Source records
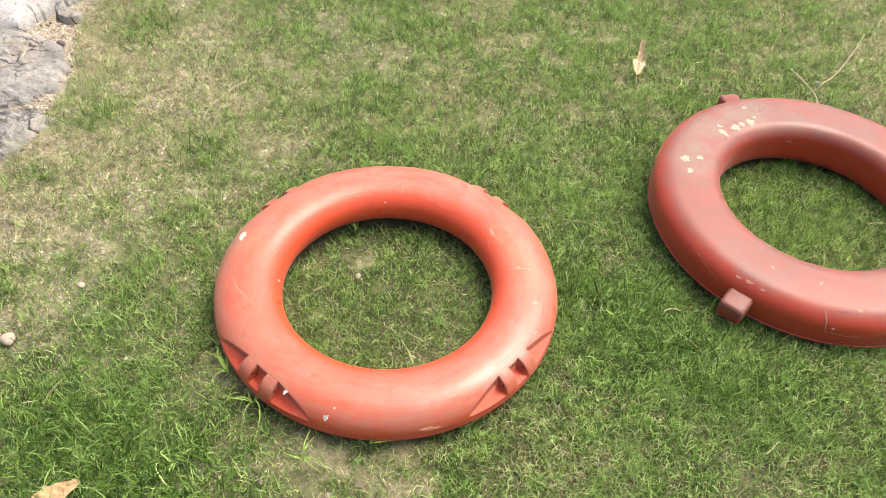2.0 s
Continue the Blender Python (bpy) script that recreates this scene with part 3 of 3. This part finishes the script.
# The last scuff is a bright glint painted on at the inner edge.
for d, p, w, t, m in [(163.5, 25.6, 0.015, 0.016, chip_white), (160, 37, 0.006, 0.006, chip_white), (161, 64.9, 0.010, 0.005, scuff_glint_pale), (110, 152.9, 0.003, 0.004, chip_white), (89, 172, 0.006, 0.005, scuff_glint_pale),
                      (-82, 11, 0.014, 0.006, scuff_glint_pale), (-73.5, 8, 0.016, 0.005, scuff_glint_pale), (6, 169, 0.006, 0.004, scuff_glint_pale), (-96, 46.4, 0.016, 0.003, scuff_glint_pale), (-171.5, 154.4, 0.008, 0.012, scuff_glint_pale)]:
    chip(buoy_c, BUOY_C, d, p, w, t, m, "paint_chip" if m is chip_white else "scuff")
# The line near -160 degrees paints in two glints; the rest are real marks.
for path, w, m in [([(145, 86), (138, 90), (130, 82.6)], 0.0025, scuff_glint_pale), ([(82, 57.4), (81, 97.4)], 0.0009, crack_dark), ([(94, 59.8), (88, 58.6), (82, 57.4)], 0.0008, crack_dark), ([(95, 122.6), (88, 129.4), (81, 125)], 0.0008, scuff_glint_pale),
                   ([(-162.5, 82.6), (-159, 76.2), (-156, 79.3)], 0.0025, scuff_glint_pale), ([(-52, 160.4), (-60, 157.4), (-69, 149.7)], 0.0022, chip_white), ([(-86, 11), (-78, 10.2), (-71, 8)], 0.0022, scuff_glint_pale),
                   ([(152, 48.4), (146, 59.8)], 0.002, scuff_glint_pale), ([(-28, 59.8), (-36, 55)], 0.0018, scuff_glint_pale), ([(20, 131.6), (30, 122.6)], 0.0015, scuff_glint_pale)]:
    scratch(buoy_c, BUOY_C, path, w, m, "crack" if m is crack_dark else "scratch")


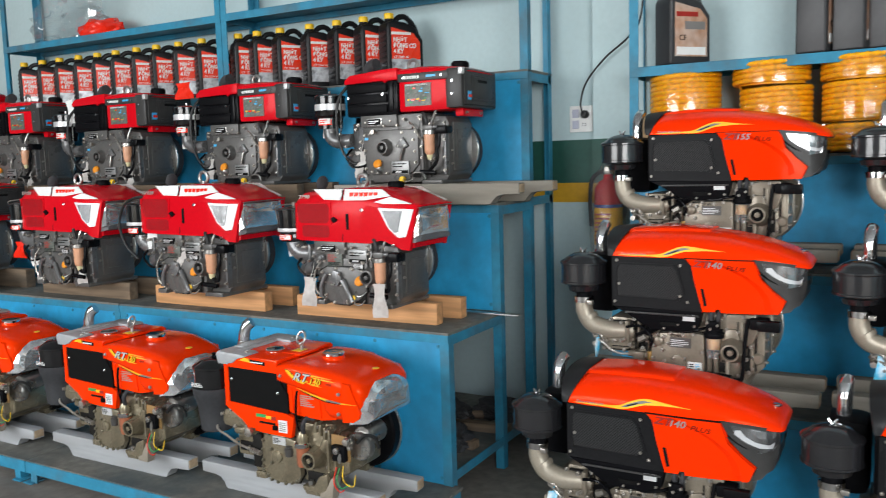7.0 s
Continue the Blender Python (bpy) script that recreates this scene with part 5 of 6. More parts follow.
# ---- older engine with a rounded tank ----
def round_tank_engine(paint, chrome=True):
    e = root("diesel_engine", "", "diesel engine", "diesel engines on display")
    part("fuel_tank", loft(bmesh.new(), [[Vector((x, a * w, zb + (zt - zb) * b)) for a, b in ((-.92, 0), (-1, .10), (-1, .80), (-.96, .93), (-.85, 1.0), (.85, 1.0), (.96, .93), (1, .80), (1, .10), (.92, 0))] for x, zb, zt, w in ((-.30, .35, .53, .165), (-.285, .335, .545, .175), (.0, .33, .56, .178), (.25, .33, .552, .175), (.30, .335, .54, .168), (.325, .36, .51, .15))]), paint, e, angle=55)
    part("tank_seam", B(-.305, .33, -.182, .182, .500, .508, .003), paint, e)
    if chrome:
        part("grille", B(-.27, -.14, -.186, -.172, .345, .50, .01), M_MATTE, e)
        bm = bmesh.new()
        for x0, x1, z0, z1 in ((-.285, -.265, .335, .51), (-.145, -.125, .335, .51), (-.285, -.125, .50, .515), (-.285, -.125, .33, .345)):
            box(bm, x0, x1, -.190, -.175, z0, z1, .004)
        part("grille_frame", bm, M_CHROME, e)
        part("side_plate", B(-.09, .05, -.186, -.174, .37, .47, .004), M_SILVER, e)
    part("tank_cap", S(((.03, .552), (.032, .575), (.0, .578)), (.15, 0, 0)), M_MATTE, e)
    ring_eye(e, .02, .56)
    part("exhaust", T([(-.33, .08, .34), (-.33, .08, .50), (-.31, .07, .56), (-.26, .06, .575)], .030, 16), M_RUBBER, e)
    cleaner(e, -.39, -.075, .268, .405, .066)
    grey_lower(e, -.222, .118, .305, -.30, .165, .150, (-.090, .164), (-.130, .088), (.0, .022))
    return e


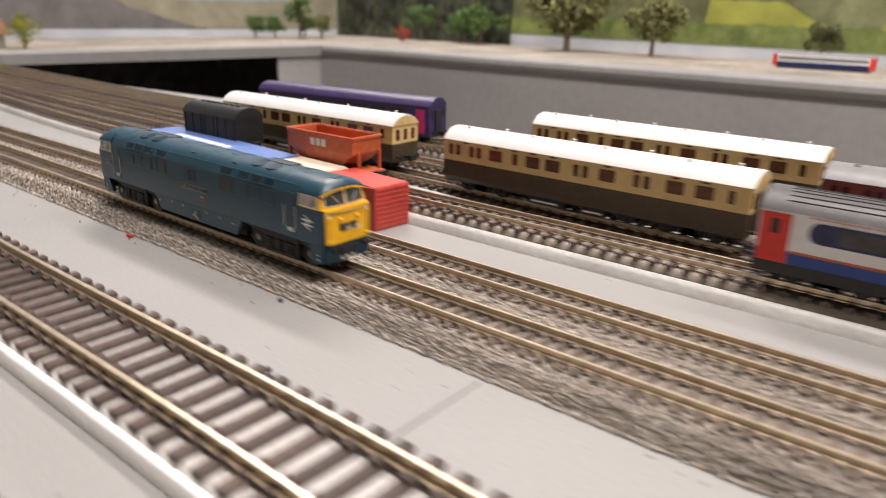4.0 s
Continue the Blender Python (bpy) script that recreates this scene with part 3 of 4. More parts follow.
    # cab side windows with yellow surrounds
    for e in (-1, 1):
        for s in (-1, 1):
            u = (e, 0, 0)
            d = -s * e
            o = (0, s * SIDE, 18.7)
            v = (0, -s * 0.1, 1)
            bm = bmesh.new()
            plate(bm, [(53.5, 0.0), (63.3, 0.0), (62.4, 4.1), (53.7, 4.1)], o, u, v, d * 0.1)
            w = part("cab_window", bm, YELLOW, body, "cab side window in a yellow surround")
            bm = bmesh.new()
            plate(bm, [(53.8, 0.25), (63.0, 0.25), (62.2, 3.85), (54.0, 3.85)], o, u, v, d * 0.2)
            part("window_frame", bm, SILVER, w, "silver window frame")
            bm = bmesh.new()
            plate(bm, [(54.1, 0.55), (58.3, 0.55), (58.3, 3.55), (54.25, 3.55)], o, u, v, d * 0.24)
            plate(bm, [(58.55, 0.55), (62.65, 0.55), (61.95, 3.55), (58.55, 3.55)], o, u, v, d * 0.24)
            part("pane", bm, CABIN, w, "clear pane over a pale cab interior")
    # door, handrails, printed panels
    for e in (-1, 1):
        for s in (-1, 1):
            bm = bmesh.new()
            for a in (47.3, 52.3):
                cyl(bm, (e * a, s * (SIDE + 0.35), pz(377)), (e * a, s * (SIDE + 0.35), pz(331)), 0.085, 8)
            part("handrail", bm, SILVER, body, "pale metal door handrails")
            bm = bmesh.new()
            mid = e * 49.8
            plate(bm, [(mid - 2.0, 9.5), (mid + 2.0, 9.5), (mid + 2.0, 20.8), (mid + 1.2, 22.0), (mid - 1.2, 22.0), (mid - 2.0, 20.8)], (0, s * (SIDE - 0.05), 0), (1, 0, 0), (0, 0, 1), -s * 0.16)
            part("cab_door", bm, BLUE, body)
            bm = bmesh.new()
            for k in range(5):
                plate(bm, rect(mid - 1.3 + k * 0.55, mid - 0.95 + k * 0.55, 10.4, 11.6), (0, s * (SIDE + 0.13), 0), (1, 0, 0), (0, 0, 1), -s * 0.05)
            part("data_panel", bm, WHITE, body, "small white data panel")
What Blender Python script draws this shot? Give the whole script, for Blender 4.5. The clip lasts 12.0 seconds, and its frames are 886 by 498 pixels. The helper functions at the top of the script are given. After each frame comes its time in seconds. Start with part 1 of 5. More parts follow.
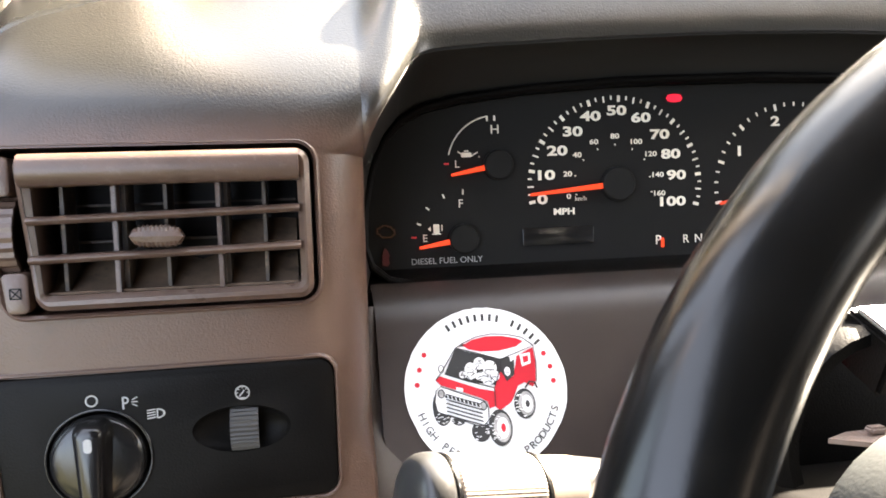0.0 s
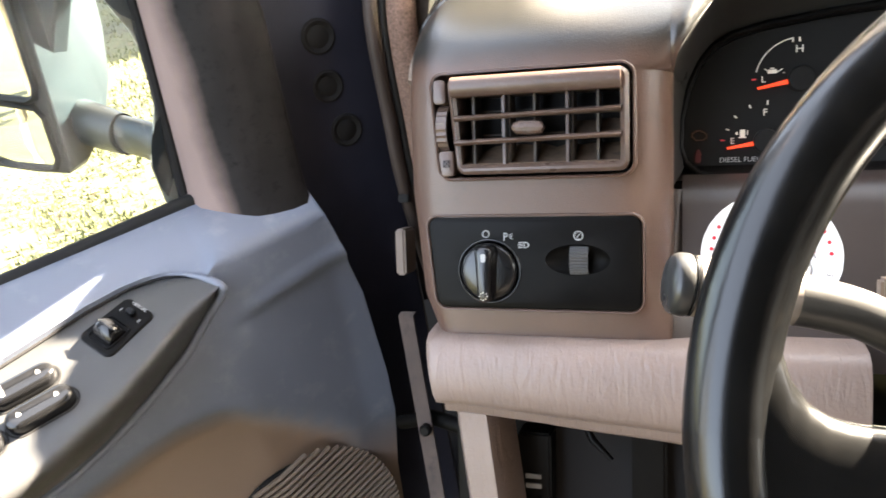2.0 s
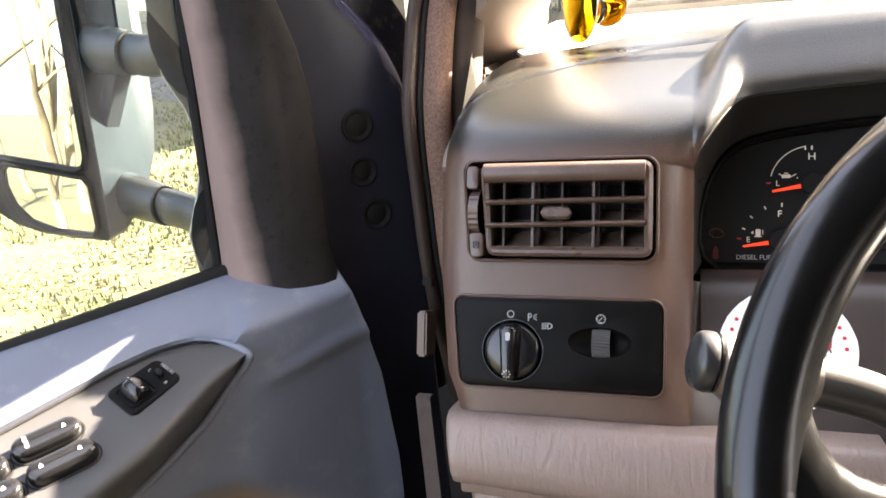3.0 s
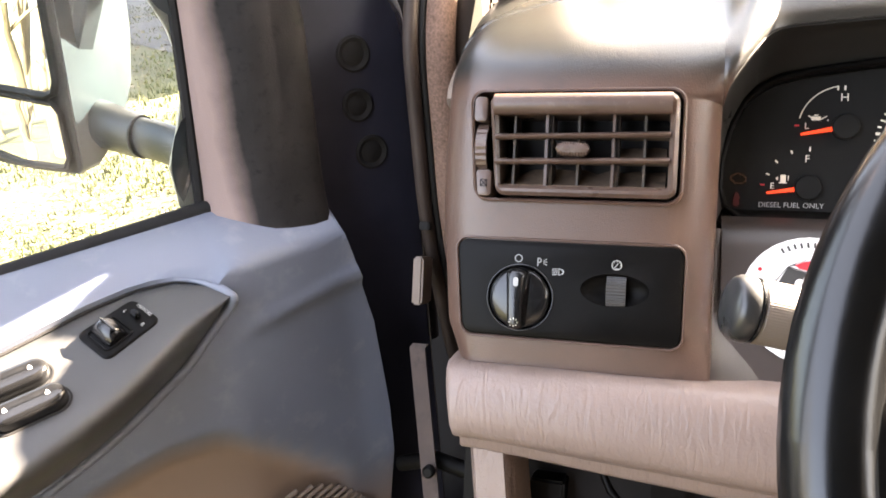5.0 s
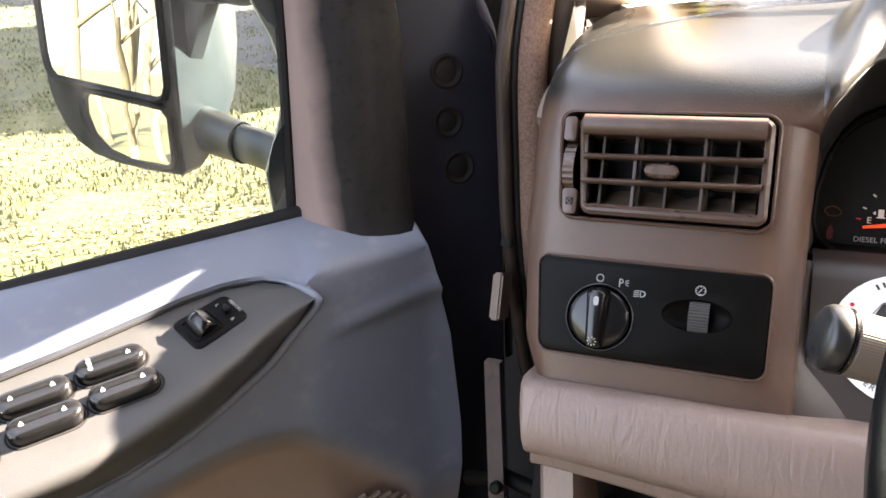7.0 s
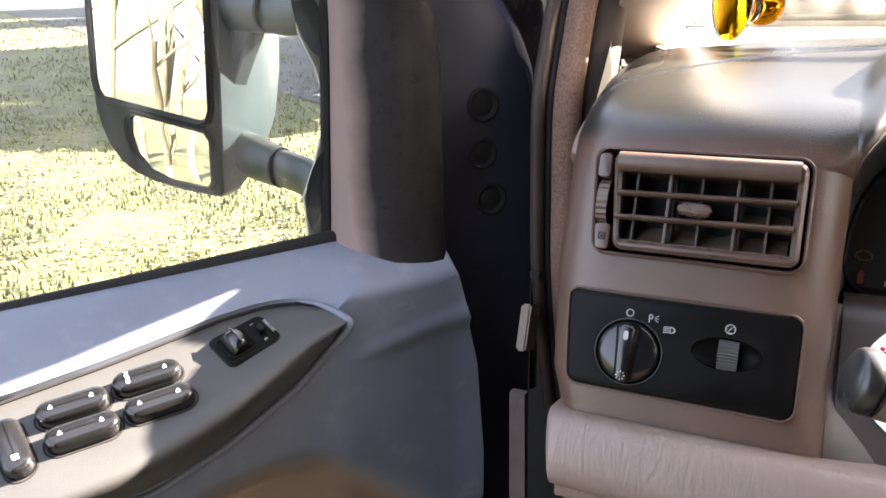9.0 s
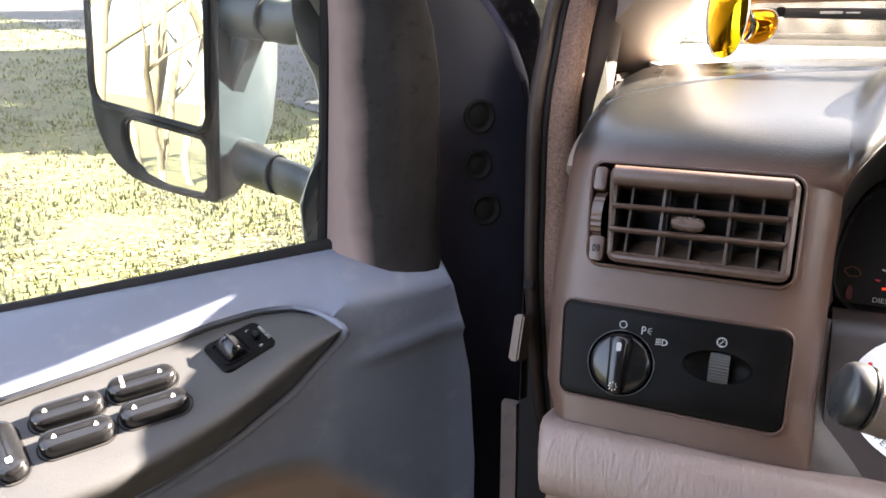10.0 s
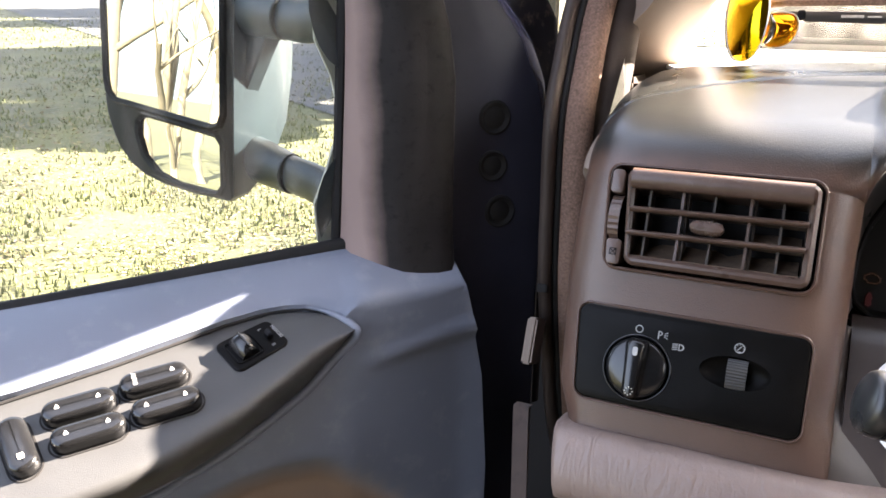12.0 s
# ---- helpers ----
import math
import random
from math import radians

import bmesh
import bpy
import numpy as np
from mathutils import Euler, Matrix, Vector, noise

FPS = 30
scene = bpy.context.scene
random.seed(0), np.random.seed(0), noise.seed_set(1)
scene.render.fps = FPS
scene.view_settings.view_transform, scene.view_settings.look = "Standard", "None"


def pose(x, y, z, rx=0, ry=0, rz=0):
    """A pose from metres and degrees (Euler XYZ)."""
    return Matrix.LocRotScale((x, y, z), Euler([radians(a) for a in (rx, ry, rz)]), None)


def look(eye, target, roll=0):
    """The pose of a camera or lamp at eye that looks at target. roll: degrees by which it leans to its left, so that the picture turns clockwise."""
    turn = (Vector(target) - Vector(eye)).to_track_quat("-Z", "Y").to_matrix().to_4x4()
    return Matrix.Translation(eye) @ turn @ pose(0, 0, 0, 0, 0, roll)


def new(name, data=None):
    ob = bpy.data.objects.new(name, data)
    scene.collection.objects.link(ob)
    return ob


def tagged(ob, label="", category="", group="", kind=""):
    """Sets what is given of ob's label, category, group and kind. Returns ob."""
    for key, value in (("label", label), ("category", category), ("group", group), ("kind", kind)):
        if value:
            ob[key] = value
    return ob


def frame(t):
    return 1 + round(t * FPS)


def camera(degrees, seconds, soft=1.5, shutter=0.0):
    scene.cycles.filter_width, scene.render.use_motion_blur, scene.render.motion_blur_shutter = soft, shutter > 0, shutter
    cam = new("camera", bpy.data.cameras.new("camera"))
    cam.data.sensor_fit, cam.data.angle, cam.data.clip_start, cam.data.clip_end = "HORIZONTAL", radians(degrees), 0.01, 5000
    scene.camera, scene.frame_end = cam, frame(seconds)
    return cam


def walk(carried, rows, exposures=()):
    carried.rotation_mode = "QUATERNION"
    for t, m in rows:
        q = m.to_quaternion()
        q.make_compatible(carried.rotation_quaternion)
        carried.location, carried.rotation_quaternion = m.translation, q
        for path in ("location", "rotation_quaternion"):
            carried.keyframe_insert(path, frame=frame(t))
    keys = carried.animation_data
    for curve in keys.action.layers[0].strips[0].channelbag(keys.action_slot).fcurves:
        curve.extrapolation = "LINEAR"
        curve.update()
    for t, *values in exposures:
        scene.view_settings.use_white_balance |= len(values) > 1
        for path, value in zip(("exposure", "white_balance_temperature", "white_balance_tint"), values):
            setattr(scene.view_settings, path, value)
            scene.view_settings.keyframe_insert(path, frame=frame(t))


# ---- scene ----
cam = camera(60.8, 12.0, soft=1.6, shutter=0.3)
PATH = [
    (0, (0.104, -0.322, 1.53), (0.462, 1.444, 0.662), 2.3),
    (0.5, (0.128, -0.32, 1.518), (0.43, 1.45, 0.636), 0.8),
    (1, (0.107, -0.331, 1.532), (0.307, 1.442, 0.627), 1.3),
    (1.5, (0.103, -0.432, 1.555), (-0.143, 1.318, 0.619), -5.1),
    (2, (0.145, -0.499, 1.56), (-0.467, 1.171, 0.644), -9.4),
    (2.5, (0.136, -0.516, 1.557), (-0.528, 1.2, 0.772), -9.0),
    (3, (0.133, -0.534, 1.549), (-0.486, 1.252, 0.897), -5.9),
    (3.2, (0.107, -0.54, 1.542), (-0.519, 1.238, 0.873), -4.2),
    (4.8, (0.107, -0.487, 1.512), (-0.459, 1.269, 0.741), -4.3),
    (5, (0.103, -0.503, 1.52), (-0.464, 1.259, 0.764), -4.1),
    (5.5, (0.13, -0.51, 1.534), (-0.445, 1.264, 0.812), -5.0),
    (6, (0.124, -0.509, 1.53), (-0.474, 1.266, 0.829), -4.2),
    (6.5, (0.091, -0.52, 1.518), (-0.666, 1.207, 0.852), -2.0),
    (7, (0.101, -0.516, 1.516), (-0.656, 1.203, 0.83), -2.8),
    (9, (0.096, -0.53, 1.519), (-0.717, 1.193, 0.91), -1.1),
    (9.5, (0.095, -0.535, 1.519), (-0.709, 1.198, 0.931), -0.4),
    (10, (0.093, -0.537, 1.521), (-0.696, 1.205, 0.935), 0.1),
    (10.5, (0.099, -0.538, 1.523), (-0.683, 1.214, 0.957), -0.0),
    (11, (0.093, -0.536, 1.518), (-0.708, 1.203, 0.939), 0.4),
    (11.5, (0.089, -0.537, 1.521), (-0.712, 1.203, 0.945), 0.5),
    (12, (0.086, -0.536, 1.519), (-0.721, 1.199, 0.938), 0.7),
]
# the camera's own exposure, in stops, with its white balance
EXPOSURES = [(0.0, 5.14, 7200, 14), (0.5, 5.38, 7200, 14), (1.0, 5.39, 7200, 14), (1.5, 5.56, 7200, 13), (2.0, 5.36, 7100, 12), (2.5, 5.05, 7100, 15), (3.0, 4.90, 7100, 17), (5.0, 5.49, 7400, 17), (6.0, 5.29, 7200, 17), (6.5, 4.92, 7200, 17), (9.0, 4.75, 6800, 17), (12.0, 4.68, 6700, 17)]
walk(cam, [(t, look(eye, target, roll)) for t, eye, target, roll in PATH], exposures=EXPOSURES)

# ---- light ----
SUN_AZ, SUN_EL = -46.0, 29.0  # degrees to the left of straight ahead (minus: right), and above the horizon
world = bpy.data.worlds.new("sky")
scene.world = world
world.use_nodes = True
wn = world.node_tree.nodes
sky = wn.new("ShaderNodeTexSky")
sky.sky_type, sky.sun_disc = "NISHITA", False
sky.sun_elevation, sky.sun_rotation = radians(SUN_EL), radians(-SUN_AZ)
sky.air_density, sky.dust_density = 1.0, 4.0
wn["Background"].inputs["Strength"].default_value = 0.051
haze = wn.new("ShaderNodeMix")  # a thin white veil of high cloud over the blue
haze.data_type = "RGBA"
haze.inputs["Factor"].default_value = 0.3
haze.inputs["B"].default_value = (5.3, 5.8, 6.7, 1)
world.node_tree.links.new(sky.outputs[0], haze.inputs["A"])
world.node_tree.links.new(haze.outputs["Result"], wn["Background"].inputs["Color"])
sun_dir = Vector((-math.sin(radians(SUN_AZ)) * math.cos(radians(SUN_EL)), math.cos(radians(SUN_AZ)) * math.cos(radians(SUN_EL)), math.sin(radians(SUN_EL))))
sun_data = bpy.data.lights.new("sun", "SUN")
sun_data.energy, sun_data.angle, sun_data.color = 5.0, radians(0.6), (1.0, 0.92, 0.78)
sun = new("sun", sun_data)
sun.matrix_world = look(tuple(sun_dir * 20), (0, 0, 0))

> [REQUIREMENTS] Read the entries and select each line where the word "curve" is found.

> [EXPECTED ANSWER]
    for curve in keys.action.layers[0].strips[0].channelbag(keys.action_slot).fcurves:
        curve.extrapolation = "LINEAR"
        curve.update()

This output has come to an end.